Carl Edward Rasmussen and Mike Revow
May 2, 1996
The Multivariate Adaptive Regression Splines (MARS) method of Friedman [Friedman1991] has also been tested. This method is a fairly well known method for non-linear regression for high dimensional data from the statistics community. A detailed description of MARS will not be given here, see [Friedman1991]. Following is a simplistic account of MARS gives a flavor of the method. The input space is carved up into several (overlapping) regions in which splines are fit. The fit is built using first a constructive phase which introduces input regions and splines followed by a pruning phase. The final model has the form of a sum of products of univariate splines; it is a continuous function (with continuous derivatives) and is additive in the sets of variables allowed to interact.
Friedman has supplied his FORTRAN implementation of MARS (version 3.6).
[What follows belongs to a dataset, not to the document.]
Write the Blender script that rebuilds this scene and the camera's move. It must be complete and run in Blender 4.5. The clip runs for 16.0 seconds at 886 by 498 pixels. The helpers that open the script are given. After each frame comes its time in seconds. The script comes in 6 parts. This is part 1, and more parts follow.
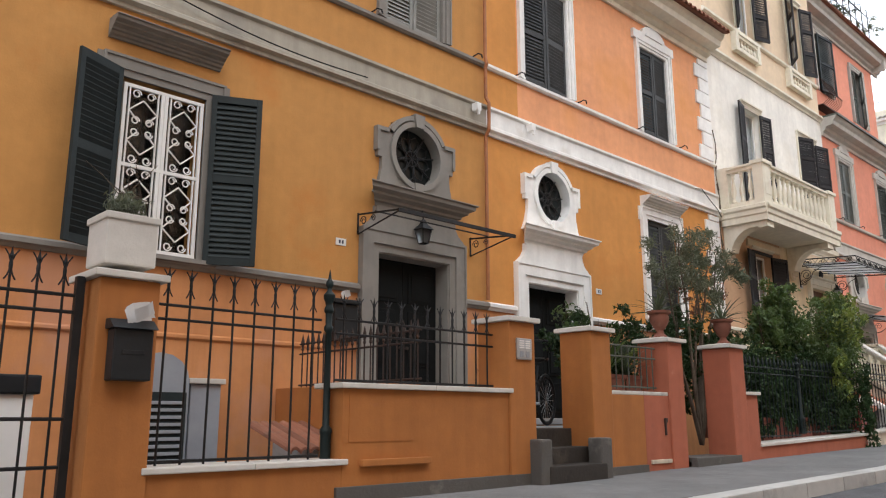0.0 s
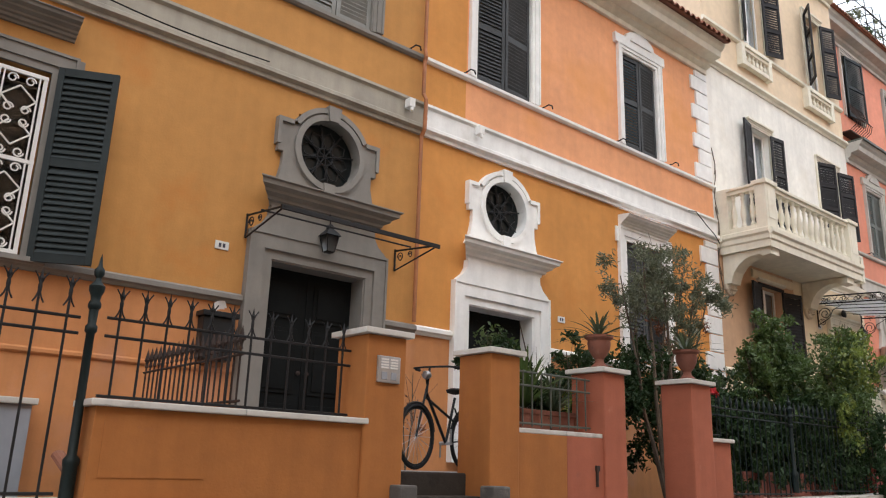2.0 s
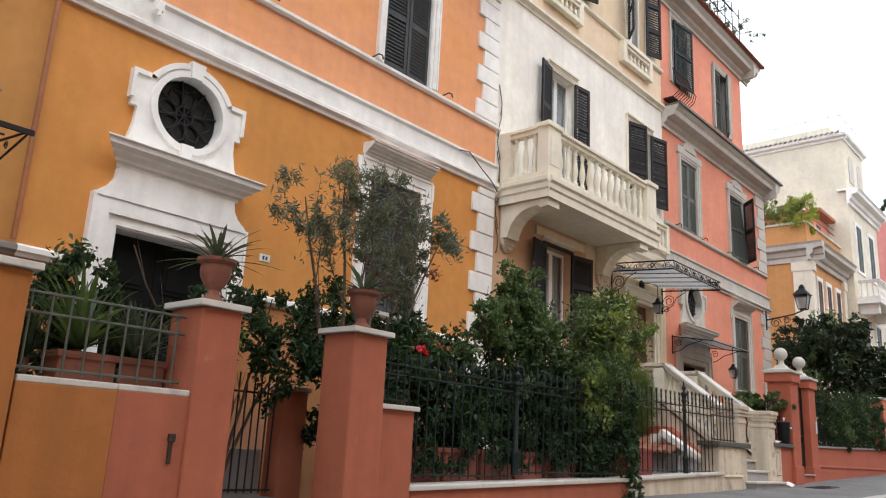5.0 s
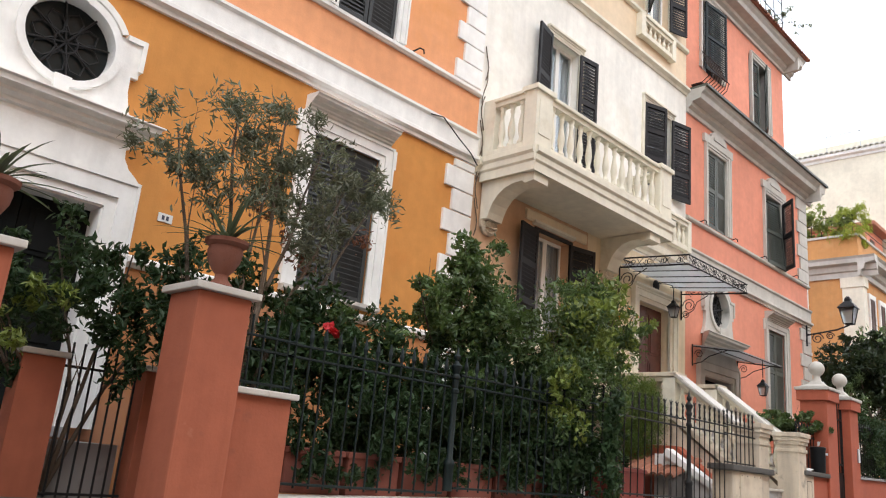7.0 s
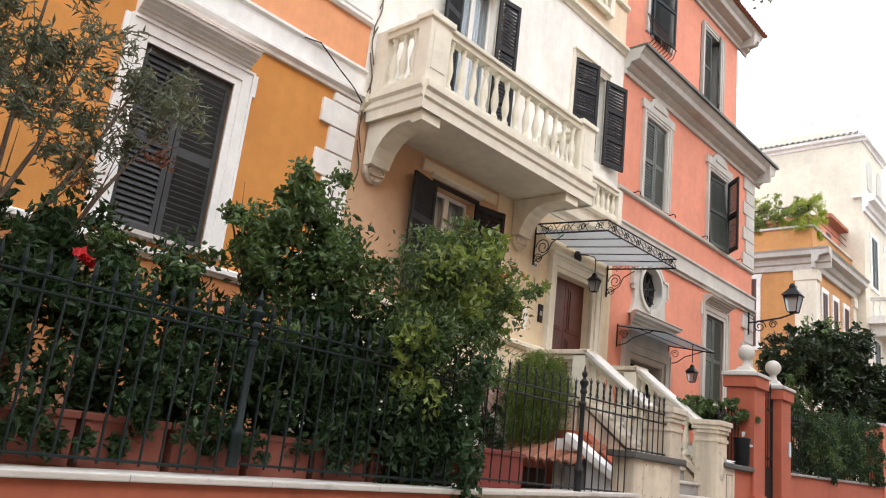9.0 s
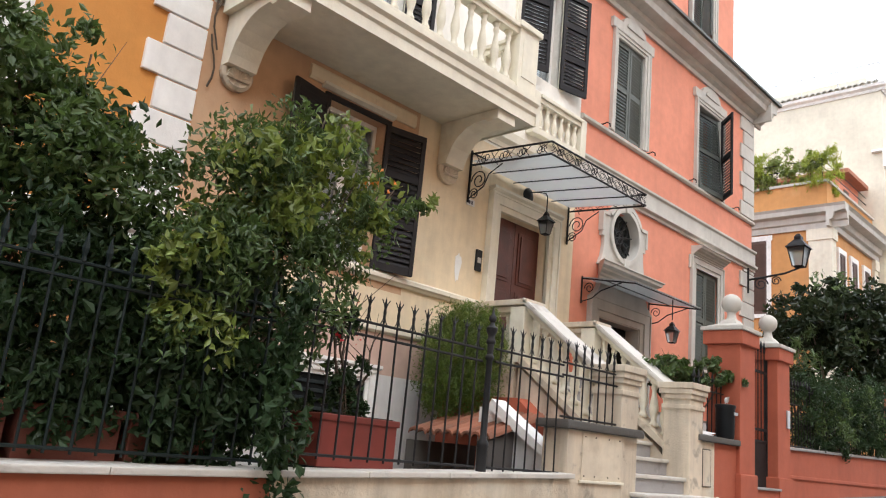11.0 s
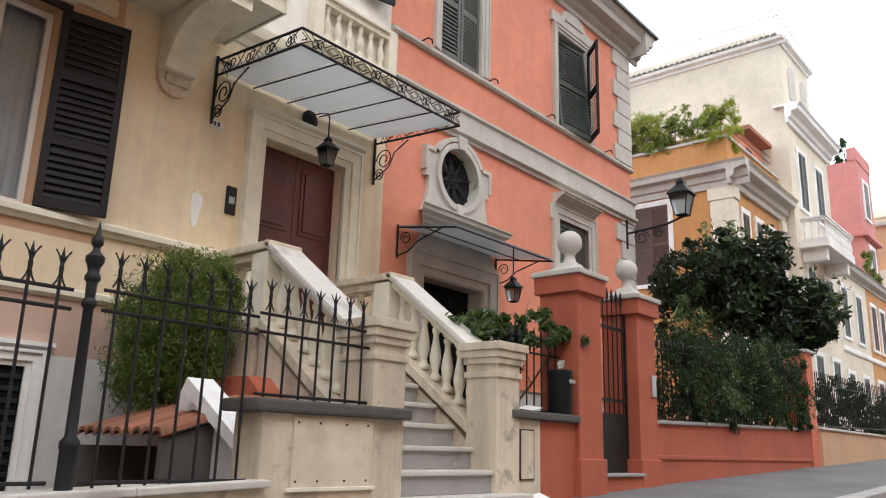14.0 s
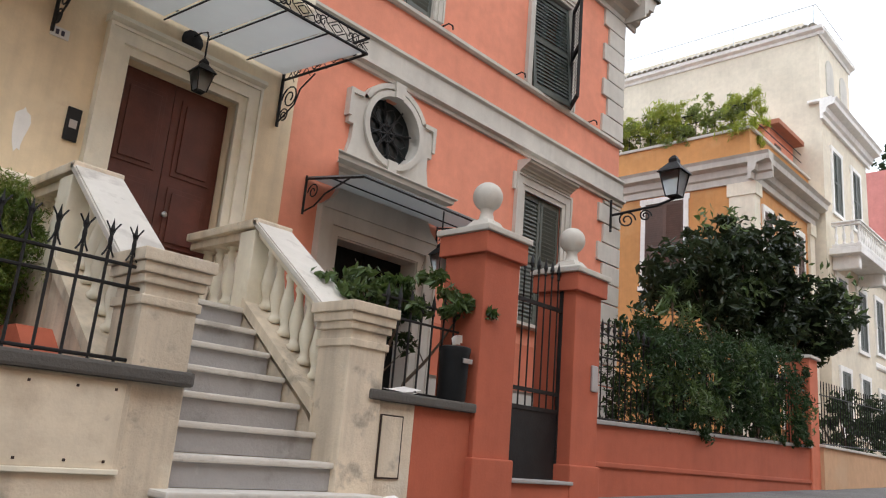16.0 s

Since MARS is not very computationally demanding it is used in conjunction with the Bagging procedure of Breiman [Breiman1994]. Using this method one trains MARS on a number of bootstrap samples of the training set and averages the resulting predictions. The bootstrap samples are generated by sampling the original training set with replacement; samples of the same size as the original training set are used. Only one set of predictions is generated regardless of the loss function - the same predictions are used for the absolute error loss function and the squared error loss function.
The following parameter settings have been used for MARS: 50 bootstrap repetitions were used in the bagging procedure, the maximum number of basis functions was 15, the maximum number of variables allowed to interact was 8. The computational demand of applying this method is fairly modest. A training set with 32 inputs and 1024 training cases the 50 bootstrap replications take a total of 5 minutes on a 200MHz R4400.